The principle of diminishing accountability: unless conscious steps are taken to prevent it from doing so, any organisation in a modern industrial society will tend to restructure itself so as to reduce the amount of personal responsibility attributable to its actions. This tendency will continue until crisis results.
If a management consultant is capable of achieving anything, doing so will involve explaining to a group of people that the way in which they are organised is stopping them from achieving the goals that they are aiming for as individuals.
This management theory is based neither on control nor on delegation, but on accountability between the parts of a business. People were able to make decisions and change their mind, as long as they could justify those decisions to anyone else who was affected. And it was a system of accountability based on the flow of information; the higher functions of the system were responsible for creating the goals, ensuring their consistency with each other and with the resources available. They then communicated their sense to the operating levels and set the system in motion. And then the system repeated, with the results of the initial plans forming the information set used to revise them.
Knowing a great deal of detail about a subset of a system has a habit of increasing your confidence in your opinions disproportionately from their reliability.
Here’s the thing: working inside a corporation (or any large organisation) is the quickest way to realise that you have only a partial understanding of how it works. You find yourself involved with decisions, but you know that you make them on the basis of collective understanding in line with policies, with regard to the sensitivities of other divisions, based on the information provided, and so on. There are amazingly few occasions in everyday business life when someone makes a specific and important decision as a creative act. The daily grind of working life is the selection of the option that looks least obviously disastrous, according to a set of criteria laid out in a plan that was produced elsewhere.
Information only counts if it’s being delivered in a form in which it can be translated into action, and this means that it needs to arrive quickly enough.
Systems preserve their viability by dealing with problems as much as possible at the same level at which they arrive, but they also need to have communication channels that cross multiple levels of management, to deal with big shocks that require immediate change.
And this story repeats itself through the history of management science; almost every classic of the literature seems to have described a way of adapting systems to a more complicated world, and then to have become obsolete itself. If you look past the slogans and think about what things like “management by objectives”, “focus on core competences” and so on actually mean, they are all different ways of advising executives to restructure their businesses so that they don’t generate complexity faster than it can be managed. Meanwhile, the management consultancy industry prospered by selling the myth that it might be possible to economise on management capacity by renting it when you needed some rather than paying it a salary.
But because the solutions are often simple, the work is surprisingly unpleasant.
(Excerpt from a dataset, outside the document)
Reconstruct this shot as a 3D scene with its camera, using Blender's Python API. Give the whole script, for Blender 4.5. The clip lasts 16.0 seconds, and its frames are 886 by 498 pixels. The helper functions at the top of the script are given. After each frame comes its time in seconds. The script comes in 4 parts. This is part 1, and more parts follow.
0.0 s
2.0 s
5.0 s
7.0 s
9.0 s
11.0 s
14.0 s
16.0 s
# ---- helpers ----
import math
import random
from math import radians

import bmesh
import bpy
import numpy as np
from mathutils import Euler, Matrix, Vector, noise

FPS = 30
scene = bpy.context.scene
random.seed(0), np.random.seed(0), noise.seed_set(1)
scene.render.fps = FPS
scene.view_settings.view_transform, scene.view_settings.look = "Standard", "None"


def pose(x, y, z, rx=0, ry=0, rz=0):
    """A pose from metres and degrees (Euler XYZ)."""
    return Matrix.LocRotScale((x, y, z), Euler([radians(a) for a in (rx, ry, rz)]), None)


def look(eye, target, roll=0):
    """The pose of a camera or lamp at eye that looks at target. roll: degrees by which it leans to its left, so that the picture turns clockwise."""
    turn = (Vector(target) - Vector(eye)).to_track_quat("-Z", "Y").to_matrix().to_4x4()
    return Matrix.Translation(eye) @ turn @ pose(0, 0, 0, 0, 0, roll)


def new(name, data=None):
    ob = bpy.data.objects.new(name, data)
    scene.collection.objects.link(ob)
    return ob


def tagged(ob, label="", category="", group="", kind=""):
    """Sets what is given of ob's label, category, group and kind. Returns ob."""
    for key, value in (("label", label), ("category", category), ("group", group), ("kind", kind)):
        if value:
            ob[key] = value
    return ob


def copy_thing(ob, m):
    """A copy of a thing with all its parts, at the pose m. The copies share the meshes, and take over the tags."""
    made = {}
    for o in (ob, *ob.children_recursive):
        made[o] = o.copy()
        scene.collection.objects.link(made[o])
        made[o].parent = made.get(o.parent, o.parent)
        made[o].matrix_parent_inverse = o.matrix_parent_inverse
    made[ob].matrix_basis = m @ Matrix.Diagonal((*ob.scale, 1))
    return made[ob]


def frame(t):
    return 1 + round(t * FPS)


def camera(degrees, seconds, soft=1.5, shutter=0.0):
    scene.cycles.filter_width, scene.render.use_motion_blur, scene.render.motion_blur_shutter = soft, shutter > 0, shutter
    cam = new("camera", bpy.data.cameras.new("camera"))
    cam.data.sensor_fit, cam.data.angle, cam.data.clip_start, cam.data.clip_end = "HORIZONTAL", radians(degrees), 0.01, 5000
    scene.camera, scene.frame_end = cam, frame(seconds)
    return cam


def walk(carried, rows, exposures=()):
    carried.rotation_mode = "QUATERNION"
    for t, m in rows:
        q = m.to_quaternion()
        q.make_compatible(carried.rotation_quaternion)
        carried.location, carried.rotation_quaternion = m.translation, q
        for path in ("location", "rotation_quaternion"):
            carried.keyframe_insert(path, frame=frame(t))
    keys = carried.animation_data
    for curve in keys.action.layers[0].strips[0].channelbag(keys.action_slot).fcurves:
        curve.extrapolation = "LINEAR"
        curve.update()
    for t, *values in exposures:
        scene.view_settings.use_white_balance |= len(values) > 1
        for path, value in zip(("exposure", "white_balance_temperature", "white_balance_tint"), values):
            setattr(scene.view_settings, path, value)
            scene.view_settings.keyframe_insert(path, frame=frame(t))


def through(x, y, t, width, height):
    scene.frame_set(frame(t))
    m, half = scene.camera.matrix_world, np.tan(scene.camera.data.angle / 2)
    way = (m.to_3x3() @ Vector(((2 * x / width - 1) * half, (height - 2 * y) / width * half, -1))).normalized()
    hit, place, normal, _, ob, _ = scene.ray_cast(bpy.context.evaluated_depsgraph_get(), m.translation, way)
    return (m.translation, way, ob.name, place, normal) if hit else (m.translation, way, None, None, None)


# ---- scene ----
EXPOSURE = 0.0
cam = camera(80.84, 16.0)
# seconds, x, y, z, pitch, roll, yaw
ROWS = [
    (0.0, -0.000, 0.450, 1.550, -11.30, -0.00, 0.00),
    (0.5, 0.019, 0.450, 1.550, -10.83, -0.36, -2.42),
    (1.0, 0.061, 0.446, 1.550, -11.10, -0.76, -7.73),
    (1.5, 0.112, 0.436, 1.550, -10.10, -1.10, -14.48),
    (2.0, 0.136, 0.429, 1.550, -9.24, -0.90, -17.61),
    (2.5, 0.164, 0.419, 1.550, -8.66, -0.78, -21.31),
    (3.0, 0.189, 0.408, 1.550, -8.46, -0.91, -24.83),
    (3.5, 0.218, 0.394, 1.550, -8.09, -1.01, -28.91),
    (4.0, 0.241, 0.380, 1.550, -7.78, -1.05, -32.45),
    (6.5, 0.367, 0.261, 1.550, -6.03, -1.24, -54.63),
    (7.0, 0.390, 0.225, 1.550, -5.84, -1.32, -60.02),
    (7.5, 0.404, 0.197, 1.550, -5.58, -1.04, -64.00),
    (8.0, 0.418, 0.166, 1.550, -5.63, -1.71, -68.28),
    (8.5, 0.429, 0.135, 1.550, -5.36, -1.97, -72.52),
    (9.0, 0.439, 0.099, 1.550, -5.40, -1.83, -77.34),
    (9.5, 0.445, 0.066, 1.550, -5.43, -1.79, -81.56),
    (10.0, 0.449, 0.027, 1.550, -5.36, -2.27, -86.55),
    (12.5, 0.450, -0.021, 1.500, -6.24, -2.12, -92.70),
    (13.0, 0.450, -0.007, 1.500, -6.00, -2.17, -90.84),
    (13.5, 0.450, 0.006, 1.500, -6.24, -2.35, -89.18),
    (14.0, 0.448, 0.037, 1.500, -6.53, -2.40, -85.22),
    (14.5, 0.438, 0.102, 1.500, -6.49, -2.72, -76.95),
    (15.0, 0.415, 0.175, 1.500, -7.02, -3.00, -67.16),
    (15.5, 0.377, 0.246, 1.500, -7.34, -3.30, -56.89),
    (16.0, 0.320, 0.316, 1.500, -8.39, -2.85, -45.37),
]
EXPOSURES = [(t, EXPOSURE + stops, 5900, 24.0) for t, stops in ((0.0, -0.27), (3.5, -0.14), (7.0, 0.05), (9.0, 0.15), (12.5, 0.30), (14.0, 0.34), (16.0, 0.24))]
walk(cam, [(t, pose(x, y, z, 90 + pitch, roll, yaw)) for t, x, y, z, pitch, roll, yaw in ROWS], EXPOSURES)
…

An effective consultant is likely to spend most of their time telling people obvious things that they don’t want to hear. That’s a difficult combination; while not particularly intellectually stimulating, it’s emotionally taxing. It’s not surprising that so many people find doing this intolerable, and consequently let their ethics slip. Telling your client what they want to hear is a better way to get repeat business; the problem won’t go away and the person commissioning the work will still like you.
To recapitulate, the basic problem is that systems in general need to have mechanisms to reorganise themselves when the complexity of their environment gets too much to bear.
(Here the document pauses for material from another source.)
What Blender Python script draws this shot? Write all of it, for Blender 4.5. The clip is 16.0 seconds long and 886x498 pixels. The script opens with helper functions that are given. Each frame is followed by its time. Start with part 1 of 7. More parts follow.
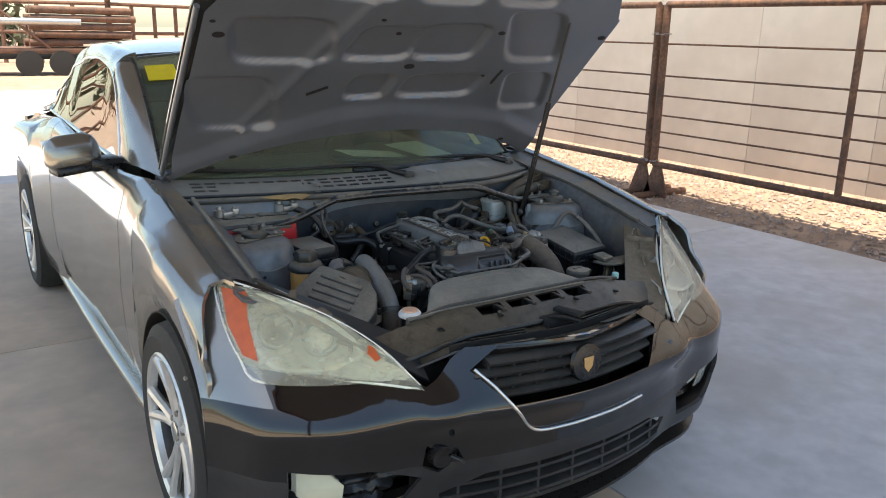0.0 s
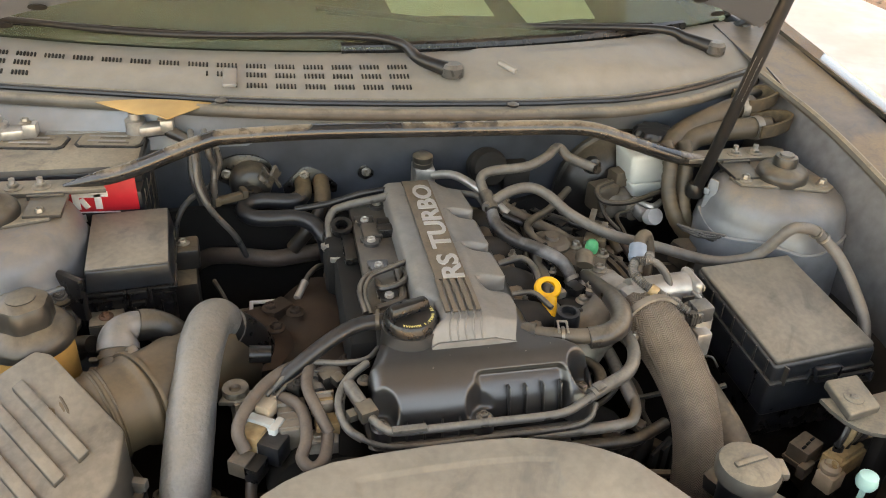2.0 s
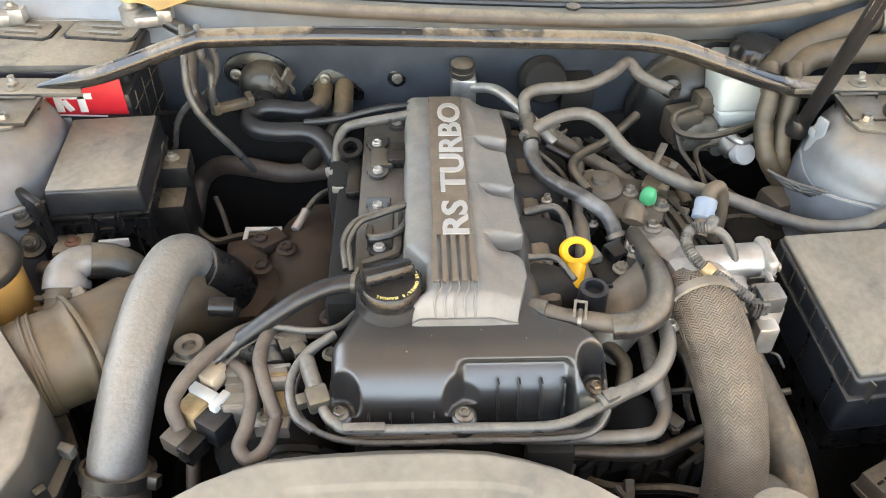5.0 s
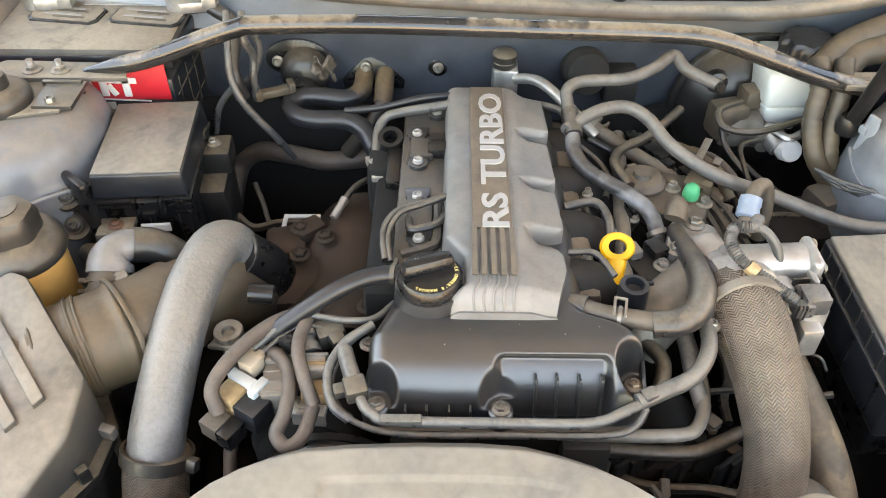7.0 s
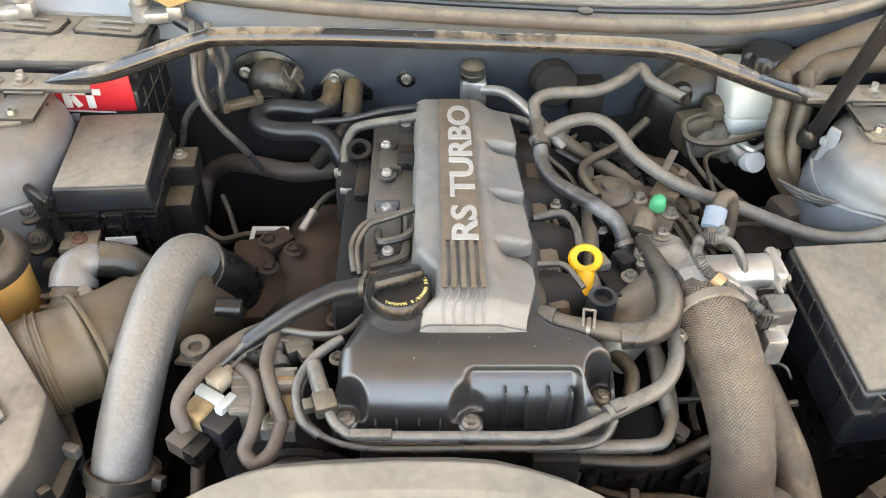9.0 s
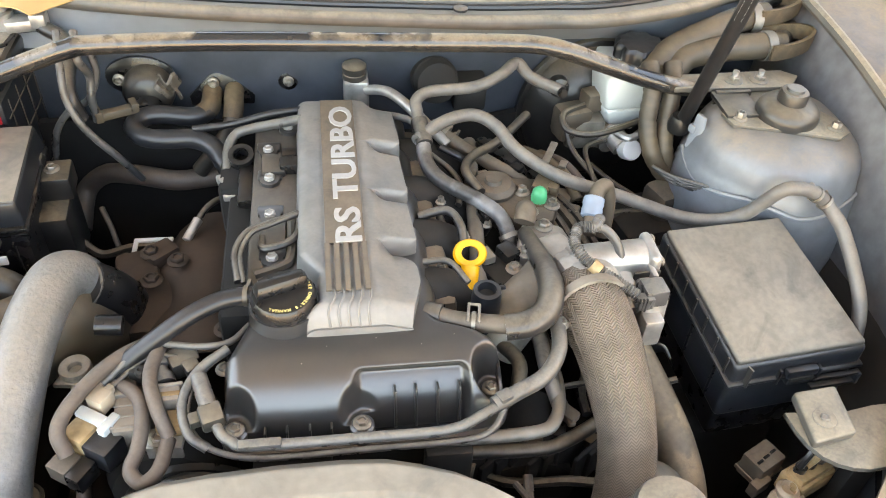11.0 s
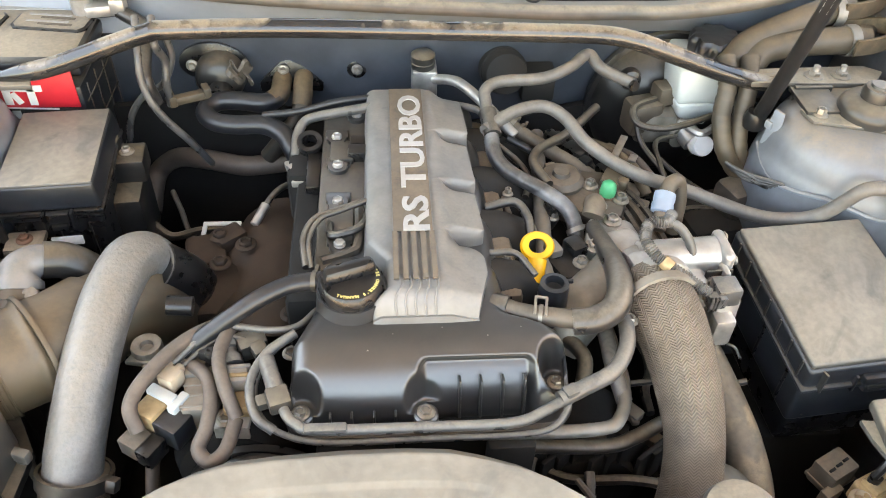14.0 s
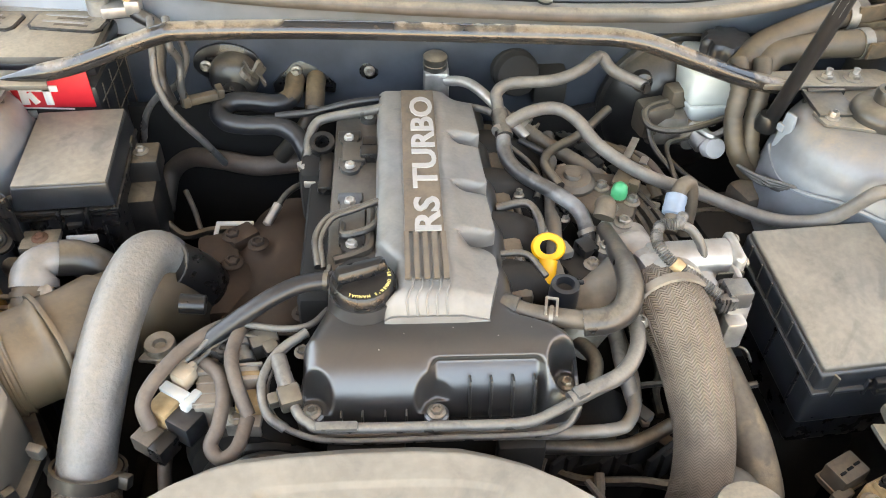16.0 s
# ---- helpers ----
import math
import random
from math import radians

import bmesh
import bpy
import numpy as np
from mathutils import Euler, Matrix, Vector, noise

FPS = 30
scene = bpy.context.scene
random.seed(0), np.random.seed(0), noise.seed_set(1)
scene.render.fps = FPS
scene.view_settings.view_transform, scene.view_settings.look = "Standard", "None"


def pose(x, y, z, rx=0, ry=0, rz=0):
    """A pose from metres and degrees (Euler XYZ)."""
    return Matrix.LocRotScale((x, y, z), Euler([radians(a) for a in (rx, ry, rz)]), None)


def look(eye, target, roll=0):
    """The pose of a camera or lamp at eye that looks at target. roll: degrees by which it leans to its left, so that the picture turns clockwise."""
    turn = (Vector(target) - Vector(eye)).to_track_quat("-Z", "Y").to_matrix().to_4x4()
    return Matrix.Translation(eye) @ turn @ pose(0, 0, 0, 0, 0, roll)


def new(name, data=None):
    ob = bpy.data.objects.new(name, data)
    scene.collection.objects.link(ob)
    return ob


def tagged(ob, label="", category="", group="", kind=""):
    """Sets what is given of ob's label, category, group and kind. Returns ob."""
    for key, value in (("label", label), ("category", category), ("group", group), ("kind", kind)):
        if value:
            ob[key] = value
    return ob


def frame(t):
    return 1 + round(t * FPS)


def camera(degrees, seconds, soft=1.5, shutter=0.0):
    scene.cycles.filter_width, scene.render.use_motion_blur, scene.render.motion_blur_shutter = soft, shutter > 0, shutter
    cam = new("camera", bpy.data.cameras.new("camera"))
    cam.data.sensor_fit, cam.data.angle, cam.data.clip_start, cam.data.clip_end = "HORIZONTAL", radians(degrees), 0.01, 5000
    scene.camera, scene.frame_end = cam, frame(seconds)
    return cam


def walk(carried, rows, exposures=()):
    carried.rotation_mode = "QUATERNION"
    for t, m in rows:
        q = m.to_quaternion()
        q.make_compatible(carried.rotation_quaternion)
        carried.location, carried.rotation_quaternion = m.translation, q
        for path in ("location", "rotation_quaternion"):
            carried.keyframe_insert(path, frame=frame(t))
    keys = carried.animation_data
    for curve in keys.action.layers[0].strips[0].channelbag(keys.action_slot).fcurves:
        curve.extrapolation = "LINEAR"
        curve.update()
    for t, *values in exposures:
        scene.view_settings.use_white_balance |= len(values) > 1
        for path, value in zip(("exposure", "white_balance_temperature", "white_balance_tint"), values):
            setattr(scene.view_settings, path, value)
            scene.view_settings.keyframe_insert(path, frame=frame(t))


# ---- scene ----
cam = camera(57.8, 16.0, soft=1.0)
PATH = [
    (0, (-1.431, -1.353, 1.496), (-0.369, 0.258, 0.969), 1.2),
    (0.5, (-1.102, -0.995, 1.477), (-0.039, 0.596, 0.896), 1.9),
    (1, (-0.701, -0.704, 1.45), (0.248, 0.903, 0.732), 2.3),
    (1.5, (-0.413, -0.368, 1.44), (0.334, 1.264, 0.558), 3.5),
    (2, (-0.207, -0.086, 1.435), (0.176, 1.57, 0.38), 2.9),
    (2.5, (-0.044, 0.035, 1.417), (0.005, 1.682, 0.283), 0.9),
    (3, (-0.039, 0.099, 1.411), (-0.017, 1.682, 0.188), 0.6),
    (3.5, (-0.036, 0.115, 1.401), (-0.001, 1.658, 0.129), 0.5),
    (4, (-0.035, 0.113, 1.407), (0.009, 1.63, 0.105), 0.3),
    (4.2, (-0.03, 0.11, 1.405), (0.018, 1.623, 0.098), 0.3),
    (6.3, (-0.033, 0.119, 1.419), (0.028, 1.575, 0.049), 1.1),
    (6.5, (-0.034, 0.119, 1.419), (0.011, 1.574, 0.048), 1.1),
    (7, (-0.04, 0.12, 1.412), (-0.059, 1.588, 0.055), 0.1),
    (7.5, (-0.055, 0.117, 1.415), (-0.113, 1.591, 0.064), -0.2),
    (8, (-0.06, 0.117, 1.417), (-0.122, 1.592, 0.068), -0.1),
    (8.5, (-0.047, 0.123, 1.417), (-0.071, 1.601, 0.07), 0.5),
    (9, (-0.039, 0.124, 1.416), (0.016, 1.605, 0.073), 1.7),
    (9.5, (-0.039, 0.121, 1.417), (0.11, 1.599, 0.078), 2.9),
    (10, (-0.024, 0.122, 1.42), (0.217, 1.586, 0.079), 4.1),
    (10.2, (-0.016, 0.123, 1.428), (0.249, 1.577, 0.08), 4.5),
    (12.3, (-0.005, 0.12, 1.423), (0.247, 1.576, 0.075), 3.3),
    (12.5, (-0.01, 0.122, 1.422), (0.232, 1.578, 0.072), 3.3),
    (13, (-0.017, 0.125, 1.418), (0.185, 1.584, 0.064), 3.0),
    (13.5, (-0.021, 0.127, 1.419), (0.147, 1.585, 0.06), 2.7),
    (14, (-0.025, 0.126, 1.42), (0.117, 1.581, 0.055), 2.5),
    (14.5, (-0.026, 0.125, 1.422), (0.104, 1.582, 0.058), 2.4),
    (15, (-0.025, 0.127, 1.421), (0.096, 1.586, 0.057), 2.3),
    (15.5, (-0.026, 0.125, 1.421), (0.095, 1.587, 0.061), 2.3),
    (16, (-0.027, 0.122, 1.421), (0.091, 1.582, 0.06), 2.2),
]
EXPOSURES = [(0.0, 1.1, 7300, 5), (1.0, 1.56, 7750, 3), (1.5, 2.1, 10300, 9), (2.0, 2.78, 12000, 12), (2.4, 3.18, 11400, 12), (3.5, 3.53, 10200, 10), (8.5, 3.56, 10200, 10), (10.0, 3.65, 10200, 10), (16.0, 3.67, 10200, 10)]
walk(cam, [(t, look(eye, target, roll)) for t, eye, target, roll in PATH], EXPOSURES)

# ---- world, sun, exposure ----
world = bpy.data.worlds.new("world")
scene.world = world
world.use_nodes = True
wn = world.node_tree
sky = wn.nodes.new("ShaderNodeTexSky")
sky.sky_type = "NISHITA"
sky.sun_disc = False
sky.sun_elevation = radians(78)
sky.sun_rotation = radians(250)
wn.links.new(sky.outputs[0], wn.nodes["Background"].inputs[0])
wn.nodes["Background"].inputs[1].default_value = 0.15
sun_data = bpy.data.lights.new("sun", "SUN")
sun_data.energy = 5.0
sun_data.angle = radians(0.5)
sun_data.color = (1.0, 0.95, 0.87)
sun = new("sun", sun_data)
sun_from = Vector((math.sin(radians(250)) * math.cos(radians(78)), math.cos(radians(250)) * math.cos(radians(78)), math.sin(radians(78))))
sun.matrix_world = look(sun_from * 20, (0, 0, 0))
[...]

Outsourcing is a contractual relationship, and contracts (like debts) are typically all-or-nothing affairs. Either a requirement has been fulfilled or it hasn’t. The typical outsourcing contract narrows the bandwidth of the communication channel to either “everything is going more or less as anticipated” or “it’s stopped working and we need to find out why”. If it’s the first of these two cases, everything’s fine. If it’s the second, the continued stability of the system will depend on how much information-handling capacity can be brought to bear to address whatever problem has arisen.
Since the outsourcing communication channel is designed to spend most of its time transmitting “everything’s OK”, it’s difficult to guess how much additional bandwidth needs to be allocated to carry messages like “but the following conditions are changing which might affect things in the near future” — let alone how much might need to be allocated at short notice when it starts to say “everything’s no longer OK”. If you have targets to make, it will always be tempting to cut out a bit of spare capacity.
A funny thing about ideology is that it’s difficult to confine it to where it’s useful.
A company that sells goods and services for profit can never completely sever the connection which takes information from its customers; the people who buy the thing have the ability to refuse to do so. In many cases, people who interact with the state don’t have even have the ability to transmit that single bit of information because they can’t shop elsewhere; they can complain if they like, but they interact with the service representative, the paradigmatic accountability sink.
Every decision-making system set up as a maximiser needs to have a higher-level system watching over it.